* **Task statement**
Output the full listing below exactly, without the pictures.
====== Task data ======
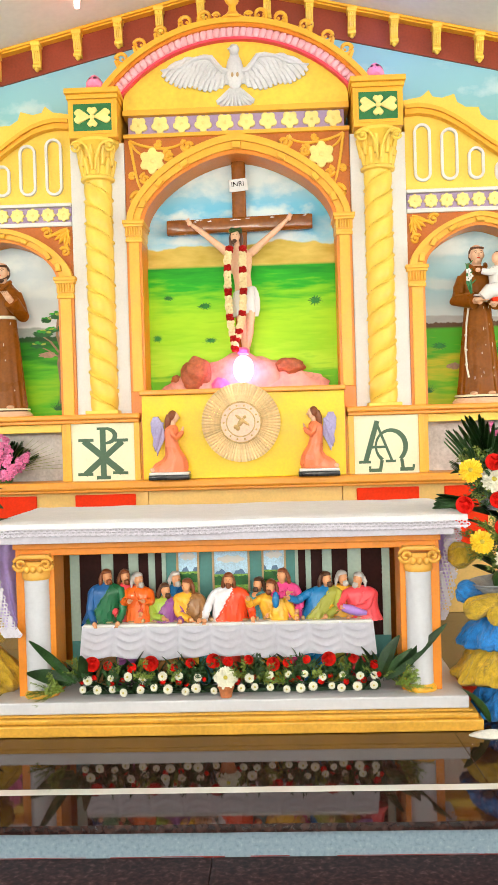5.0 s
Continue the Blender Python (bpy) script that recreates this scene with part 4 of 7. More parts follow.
for s in (-1, 1):
    a, b = sorted((s * 0.925, s * 1.135))
    part("post", boxed(a, b, 0.13, 0.34, 0.1655, 0.961, 0.004), ORANGE, altar)
    part("end_panel", boxed(*sorted((s * 1.09, s * 1.125)), 0.341, AD - 0.051, 0.166, 0.924, 0), ORANGE, altar)
    c = s * 1.022
    bm = bmesh.new()
    lathe(bm, [(0.068, 0.20), (0.068, 0.815)], (c, 0.135, 0), 24, 0.8)
    part("pilaster", bm, ALTAR_W, altar, "white round pilaster shaft", True)
    bm = bmesh.new()
    lathe(bm, [(0.082, 0.166), (0.085, 0.18), (0.075, 0.195), (0.07, 0.205)], (c, 0.135, 0), 24, 0.8)
    part("pilaster_base", bm, YELLOW, altar, smooth=True)
    bm = bmesh.new()
    lathe(bm, [(0.07, 0.80), (0.076, 0.81), (0.076, 0.825), (0.072, 0.85), (0.078, 0.90)], (c, 0.13, 0), 24, 0.8)
    box(bm, c - 0.085, c + 0.085, 0.07, 0.2, 0.915, 0.937, 0.004)
    for e in (-1, 1):
        tube(bm, [(c + e * 0.070 + 0.042 * (1 - q / 22) * math.cos(e * (1.6 - 0.55 * q)) if e > 0 else c - 0.070 - 0.042 * (1 - q / 22) * math.cos(1.6 - 0.55 * q), 0.072, 0.885 + 0.042 * (1 - q / 22) * math.sin(1.6 - 0.55 * q)) for q in range(20)], 0.010, 6)
    for q in range(3):
        ball(bm, (c - 0.036 + 0.036 * q, 0.072, 0.86), 0.018, 0.016, 0.022, 10, 7)
    part("pilaster_capital", bm, CAPITAL, altar, "yellow scrolled capital", True)
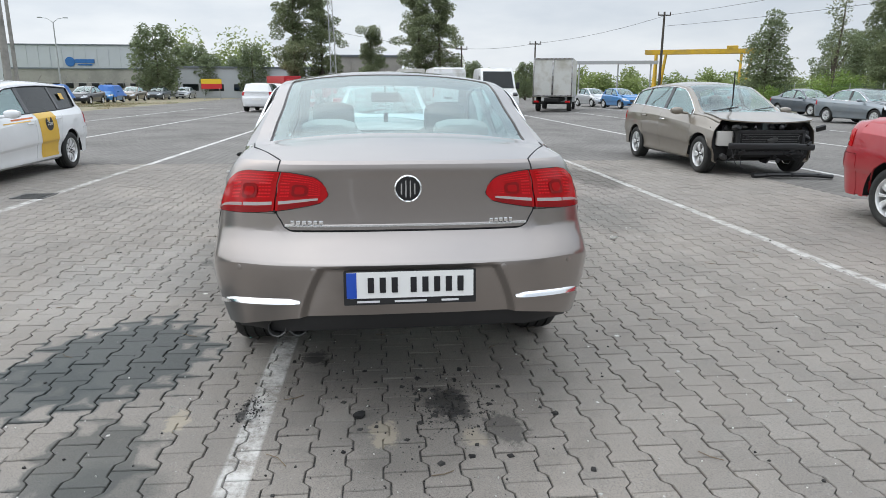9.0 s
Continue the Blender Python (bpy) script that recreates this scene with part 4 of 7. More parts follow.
======
* **Written response**
5.0 s
Continue the Blender Python (bpy) script that recreates this scene with part 4 of 7. More parts follow.
for s in (-1, 1):
    a, b = sorted((s * 0.925, s * 1.135))
    part("post", boxed(a, b, 0.13, 0.34, 0.1655, 0.961, 0.004), ORANGE, altar)
    part("end_panel", boxed(*sorted((s * 1.09, s * 1.125)), 0.341, AD - 0.051, 0.166, 0.924, 0), ORANGE, altar)
    c = s * 1.022
    bm = bmesh.new()
    lathe(bm, [(0.068, 0.20), (0.068, 0.815)], (c, 0.135, 0), 24, 0.8)
    part("pilaster", bm, ALTAR_W, altar, "white round pilaster shaft", True)
    bm = bmesh.new()
    lathe(bm, [(0.082, 0.166), (0.085, 0.18), (0.075, 0.195), (0.07, 0.205)], (c, 0.135, 0), 24, 0.8)
    part("pilaster_base", bm, YELLOW, altar, smooth=True)
    bm = bmesh.new()
    lathe(bm, [(0.07, 0.80), (0.076, 0.81), (0.076, 0.825), (0.072, 0.85), (0.078, 0.90)], (c, 0.13, 0), 24, 0.8)
    box(bm, c - 0.085, c + 0.085, 0.07, 0.2, 0.915, 0.937, 0.004)
    for e in (-1, 1):
        tube(bm, [(c + e * 0.070 + 0.042 * (1 - q / 22) * math.cos(e * (1.6 - 0.55 * q)) if e > 0 else c - 0.070 - 0.042 * (1 - q / 22) * math.cos(1.6 - 0.55 * q), 0.072, 0.885 + 0.042 * (1 - q / 22) * math.sin(1.6 - 0.55 * q)) for q in range(20)], 0.010, 6)
    for q in range(3):
        ball(bm, (c - 0.036 + 0.036 * q, 0.072, 0.86), 0.018, 0.016, 0.022, 10, 7)
    part("pilaster_capital", bm, CAPITAL, altar, "yellow scrolled capital", True)
9.0 s
Continue the Blender Python (bpy) script that recreates this scene with part 4 of 7. More parts follow.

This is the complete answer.